One of my favorite artists is Alexandre (Sandro) Fasini (his real name was Saul Finesilber), born in 1892 in Kiev. His father worked in the grain trading and his mother died when he was very young. Two of the three children became artists, the third brother was a writer, known through the pseudonym of Ilya Ilf. Fasini spent his childhood in Odessa. There, he attended the Fine Arts Academy where he was taught by Kiriak Kostandi, an impressionist painter of Greek origin. His closest friends were the painter Philippe Hosiasson and the writer Isaac Babel. Fasini drew illustrations for Odessa newspapers among which “Bomba” and “Iablotchka”. In 1922 he travelled to France as a tourist on a soviet ship and established there his residence.
Fasini's painting is situated on the edges of abstraction and surrealism. His works are marked with a desire for new experiences that positioned him uniquely within the School of Paris. He acquired a certain fame during the period 1920-1925 and for two years his works were exhibited at the gallery “d’Art Vavin” alongside Picasso and Klee. Fasini collected tribal art and also showed interest in photography and designing furniture. During the Occupation, he did not stop his artistic activity and, despite his closest relatives urging him to leave for the Free Zone in South of France, he did not do so.

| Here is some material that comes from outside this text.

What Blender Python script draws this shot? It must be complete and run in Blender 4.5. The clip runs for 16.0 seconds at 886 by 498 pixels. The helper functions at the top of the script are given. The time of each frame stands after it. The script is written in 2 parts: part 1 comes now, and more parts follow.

On 16 June 1942, Fasini and his wife were arrested by French police and his works were destroyed. The two spouses were interned at Drancy and, a week later, they were sent to Auschwitz.
The Mecca for artists, as Paris was considered, became for many of them an ordeal.
I would advise all readers of the magazine “Antique” to often open their mind to new artist names since the list of Ukrainian painters is incredibly long and since their contribution to the cultural world is tremendous. And I also invite all of them to discover in Paris the auctions of the School of Paris painters’ works.